Dataset extract:
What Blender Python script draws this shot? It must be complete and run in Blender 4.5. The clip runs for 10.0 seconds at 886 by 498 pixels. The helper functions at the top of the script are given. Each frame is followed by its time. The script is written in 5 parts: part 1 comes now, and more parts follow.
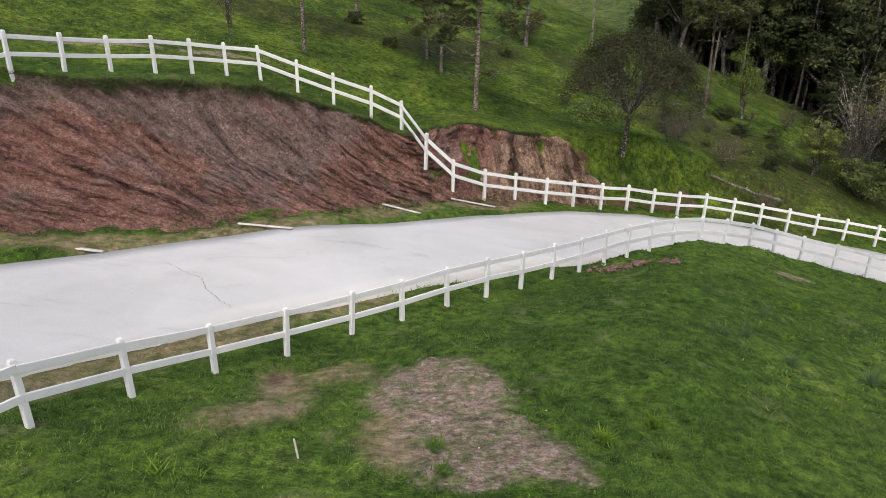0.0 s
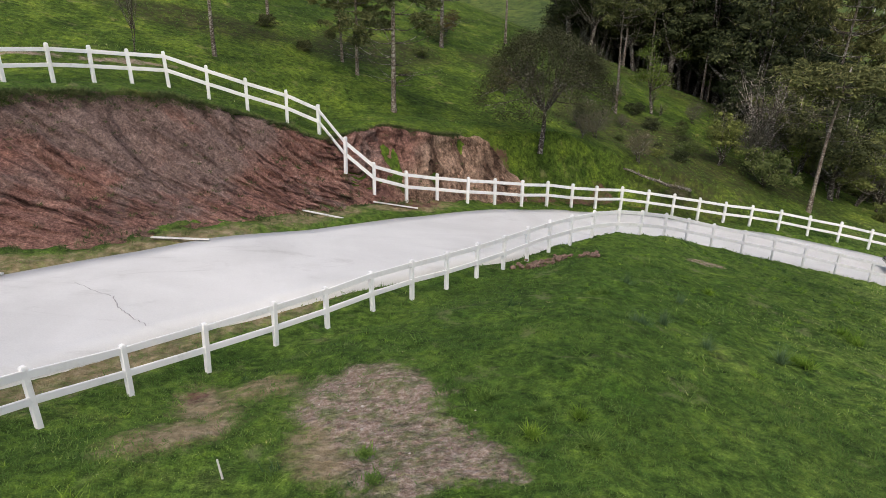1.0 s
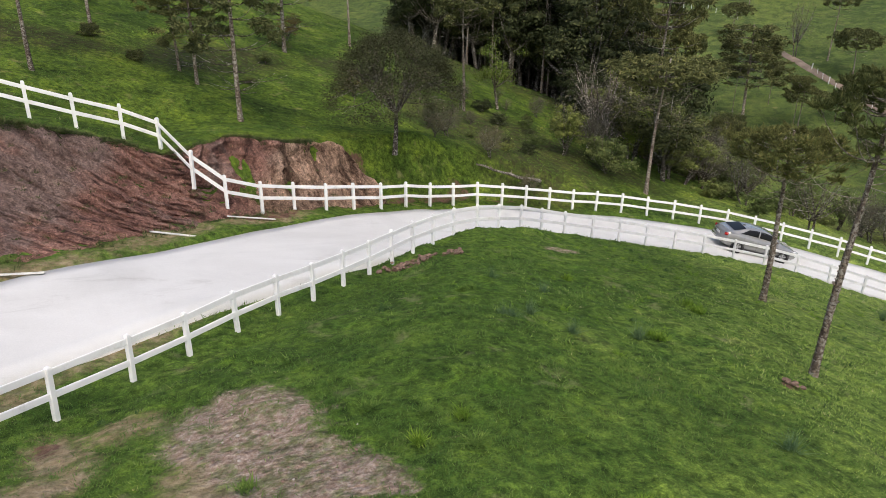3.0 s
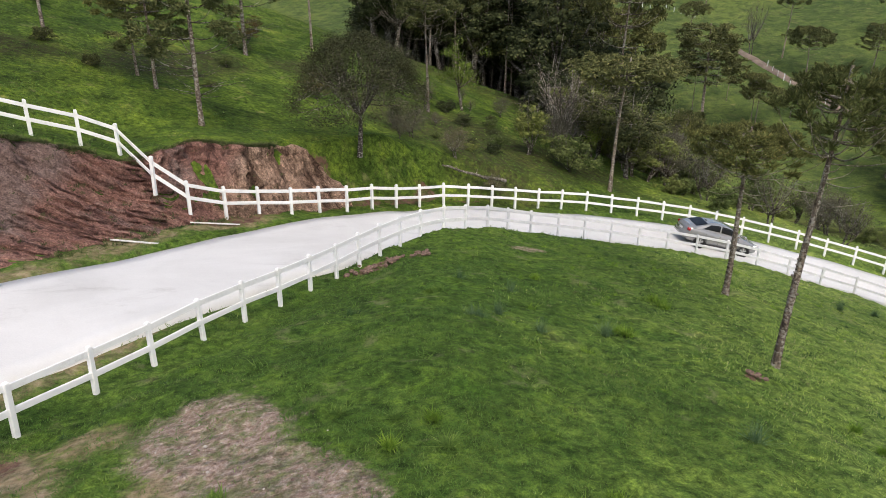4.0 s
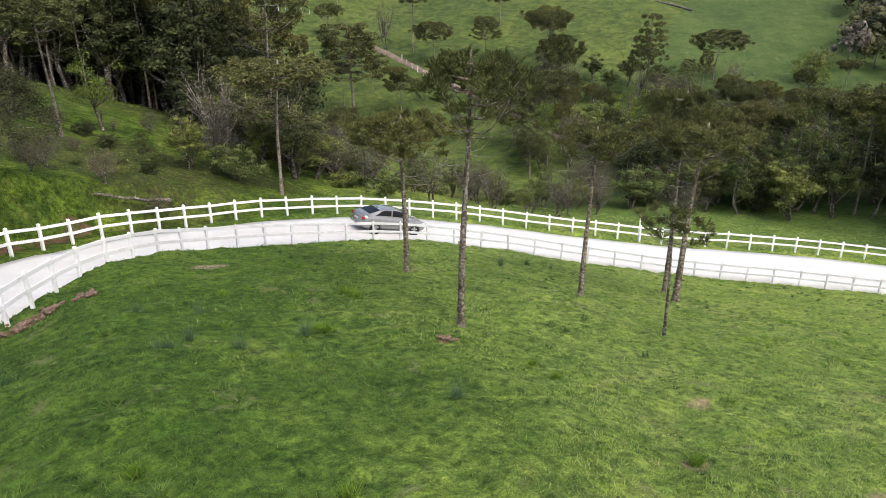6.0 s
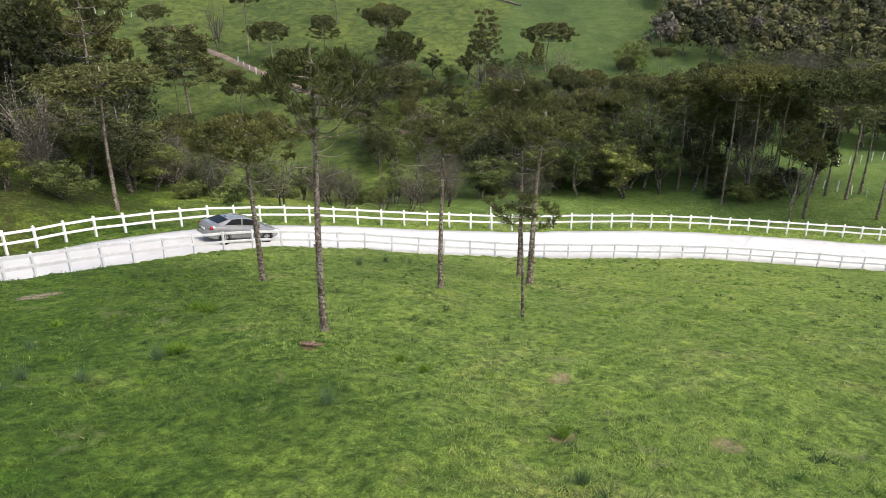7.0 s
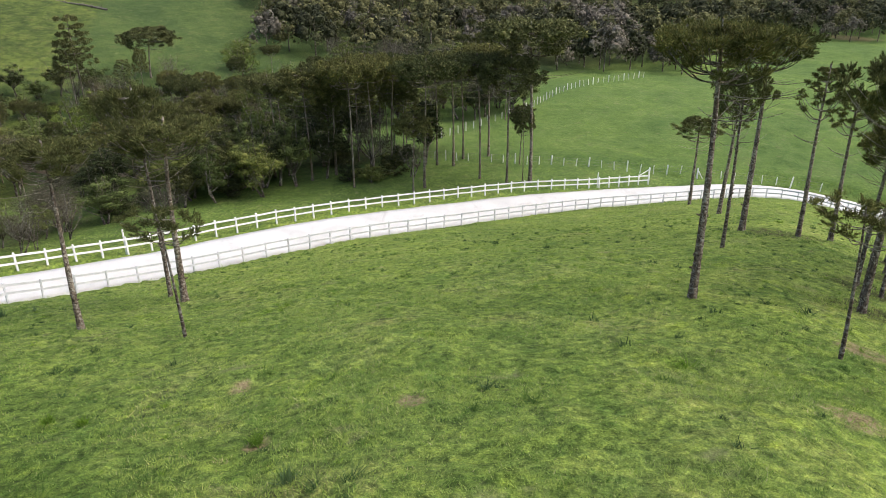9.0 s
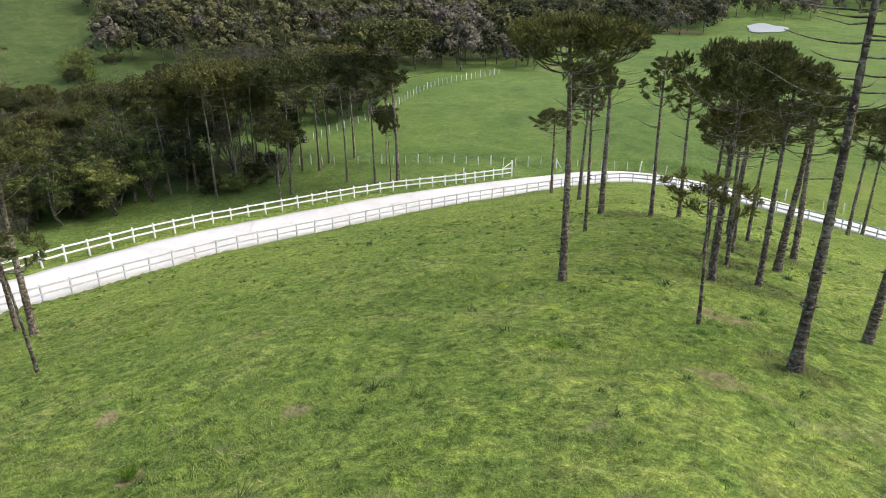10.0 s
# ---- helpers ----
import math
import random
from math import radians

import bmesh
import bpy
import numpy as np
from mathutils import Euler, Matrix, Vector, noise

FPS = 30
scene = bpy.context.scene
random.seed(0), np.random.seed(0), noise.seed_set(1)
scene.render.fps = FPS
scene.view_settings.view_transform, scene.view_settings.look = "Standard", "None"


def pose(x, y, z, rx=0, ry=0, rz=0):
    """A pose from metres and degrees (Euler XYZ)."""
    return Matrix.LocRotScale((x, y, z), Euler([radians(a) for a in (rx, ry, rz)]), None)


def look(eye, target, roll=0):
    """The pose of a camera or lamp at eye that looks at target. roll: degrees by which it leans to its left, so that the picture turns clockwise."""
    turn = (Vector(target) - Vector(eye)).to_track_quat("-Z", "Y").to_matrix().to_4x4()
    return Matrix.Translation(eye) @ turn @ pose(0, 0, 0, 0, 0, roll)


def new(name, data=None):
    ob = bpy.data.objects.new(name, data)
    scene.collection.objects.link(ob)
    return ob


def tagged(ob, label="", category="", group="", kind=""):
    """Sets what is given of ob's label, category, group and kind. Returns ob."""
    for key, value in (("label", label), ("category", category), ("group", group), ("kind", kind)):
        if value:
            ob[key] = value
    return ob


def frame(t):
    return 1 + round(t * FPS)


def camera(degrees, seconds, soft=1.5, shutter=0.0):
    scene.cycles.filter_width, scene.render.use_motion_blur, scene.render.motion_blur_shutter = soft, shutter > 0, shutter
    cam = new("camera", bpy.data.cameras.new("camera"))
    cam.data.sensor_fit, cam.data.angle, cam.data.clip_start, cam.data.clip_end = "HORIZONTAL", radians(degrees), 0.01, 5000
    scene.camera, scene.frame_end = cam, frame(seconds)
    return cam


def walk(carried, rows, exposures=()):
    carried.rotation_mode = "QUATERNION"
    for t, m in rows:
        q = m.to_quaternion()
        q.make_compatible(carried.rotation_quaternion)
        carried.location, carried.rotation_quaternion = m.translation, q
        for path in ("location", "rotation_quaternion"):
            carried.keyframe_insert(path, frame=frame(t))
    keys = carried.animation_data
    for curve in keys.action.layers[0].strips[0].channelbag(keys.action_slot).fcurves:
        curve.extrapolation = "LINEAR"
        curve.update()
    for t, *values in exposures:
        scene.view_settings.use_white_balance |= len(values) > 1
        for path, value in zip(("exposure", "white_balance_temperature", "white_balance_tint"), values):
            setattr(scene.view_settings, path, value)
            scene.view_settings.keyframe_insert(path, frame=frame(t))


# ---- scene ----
# The camera hangs some metres over a grassy knoll and turns to its right; z = 30 at its start.
cam = camera(64.8, 10.0, soft=0.5)
Z0 = 30.0
PATH = [
    (0.0, 0.000, 0.000, 0.000, 0.000, -23.918, -0.951),
    (0.5, 0.030, 0.022, -0.007, -0.190, -23.892, -0.917),
    (1.0, 0.088, 0.088, -0.001, -6.617, -23.716, -0.829),
    (1.5, 0.084, 0.140, 0.001, -9.793, -23.614, -0.803),
    (2.0, 0.084, 0.177, 0.013, -16.133, -23.499, -0.727),
    (2.5, 0.039, 0.260, 0.008, -18.563, -23.450, -0.702),
    (4.0, 0.057, 0.301, 0.042, -21.965, -23.351, -0.563),
    (4.5, 0.084, 0.312, 0.032, -28.286, -23.231, -0.533),
    (5.0, 0.133, 0.335, 0.016, -35.480, -23.101, -0.442),
    (5.5, 0.153, 0.392, -0.047, -42.997, -22.889, -0.376),
    (7.0, 0.266, 0.478, -0.141, -62.433, -22.887, -0.064),
    (7.5, 0.294, 0.510, -0.170, -69.596, -22.927, -0.141),
    (8.0, 0.302, 0.533, -0.221, -76.558, -22.900, 0.008),
    (8.5, 0.366, 0.545, -0.329, -83.678, -22.905, 0.083),
    (9.0, 0.397, 0.575, -0.335, -92.966, -22.919, 0.192),
    (9.5, 0.479, 0.566, -0.371, -101.273, -22.889, 0.312),
    (10.0, 0.496, 0.580, -0.449, -104.297, -22.858, 0.459),
]
walk(cam, [(t, pose(x, y, Z0 + z, 90 + pitch, roll, yaw)) for t, x, y, z, yaw, pitch, roll in PATH],
     exposures=[(0.0, 0.40), (1.0, 0.39), (2.5, 0.52), (4.5, 0.69), (5.5, 0.84), (7.0, 0.86), (8.5, 0.80), (10.0, 0.78)])

# ---- light: a bright overcast afternoon ----
world = bpy.data.worlds.new("sky")
scene.world = world
world.use_nodes = True
wn = world.node_tree.nodes
sky = wn.new("ShaderNodeTexSky")
sky.sky_type, sky.sun_disc = "NISHITA", False
sky.sun_elevation, sky.sun_rotation = radians(55), radians(190)
sky.air_density, sky.dust_density, sky.ozone_density = 1.0, 5.0, 0.7
world.node_tree.links.new(sky.outputs[0], wn["Background"].inputs[0])
wn["Background"].inputs[1].default_value = 0.14
sun = new("sun", bpy.data.lights.new("sun", "SUN"))
sun.data.energy, sun.data.angle, sun.data.color = 0.62, radians(28), (1.0, 0.985, 0.96)
sun.matrix_world = look(Vector((math.sin(radians(190)) * math.cos(radians(55)), math.cos(radians(190)) * math.cos(radians(55)), math.sin(radians(55)))) * 200, (0, 0, 0))

# ---- the lie of the land ----
# The inner fence, x, y, z relative to the camera's start; the road runs along its far side.
INNER_A = np.array([(-20, -25, -5.6), (-12, -6, -5.8), (-8.4, 2.8, -6.0), (-6, 7.6, -6.37), (-5.2, 9.1, -6.80), (-4.3, 10.5, -7.28), (-3, 12.1, -7.74),
                    (-1.4, 13.6, -8.04), (0.5, 15.3, -8.24), (3.2, 17.9, -8.84), (7.0, 21.7, -9.57), (9.5, 23.6, -10.10), (12.3, 25.3, -11.01), (15.4, 26.6, -12.11)])
INNER_B = np.array([(21.5, 27.5, -13.88), (27.5, 26.5, -15.34), (32.8, 23.8, -16.83), (37.5, 19.9, -18.18), (41.8, 15.2, -19.19), (46.5, 9.9, -19.93),
                    (51.5, 3.6, -20.78), (56.5, -4.0, -21.80), (61.6, -13.1, -22.73), (66.5, -24.2, -23.77)])
INNER_C = np.array([(69.8, -37.2, -24.5), (66.8, -43.4, -24.9), (61.5, -47, -25.0), (57.5, -49.2, -25.1), (51.4, -52.2, -25.1),
                    (46, -54.5, -25.1), (35, -60, -25.0), (15, -70, -25.0), (-10, -85, -25.0)])


def spline(points, step):
    """A smooth curve through the points (Catmull-Rom), resampled at an even step in plan."""
    p = np.asarray(points, float)
    q = np.concatenate([[2 * p[0] - p[1]], p, [2 * p[-1] - p[-2]]])
    out = []
    for i in range(len(p) - 1):
        a, b, c, d = q[i:i + 4]
        for u in np.linspace(0, 1, 40, endpoint=False):
            out.append(0.5 * (2 * b + (c - a) * u + (2 * a - 5 * b + 4 * c - d) * u * u + (3 * b - a - 3 * c + d) * u ** 3))
    out = np.array(out + [p[-1]])
    s = np.concatenate([[0], np.cumsum(np.hypot(*np.diff(out[:, :2], axis=0).T))])
    t = np.arange(0, s[-1], step)
    return np.stack([np.interp(t, s, out[:, k]) for k in range(p.shape[1])], 1), t


LINE, LS = spline(np.concatenate([INNER_A, INNER_B, INNER_C]), 0.25)
TAN = np.gradient(LINE[:, :2], axis=0)
TAN /= np.hypot(*TAN.T)[:, None]
NRM = np.stack([-TAN[:, 1], TAN[:, 0]], 1)
LAZ = np.degrees(np.unwrap(np.arctan2(LINE[:, 0], LINE[:, 1])))
LDIST = np.hypot(LINE[:, 0], LINE[:, 1])
S_OF = lambda az: float(np.interp(az, LAZ, LS))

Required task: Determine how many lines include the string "keys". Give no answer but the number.

Finished task: 2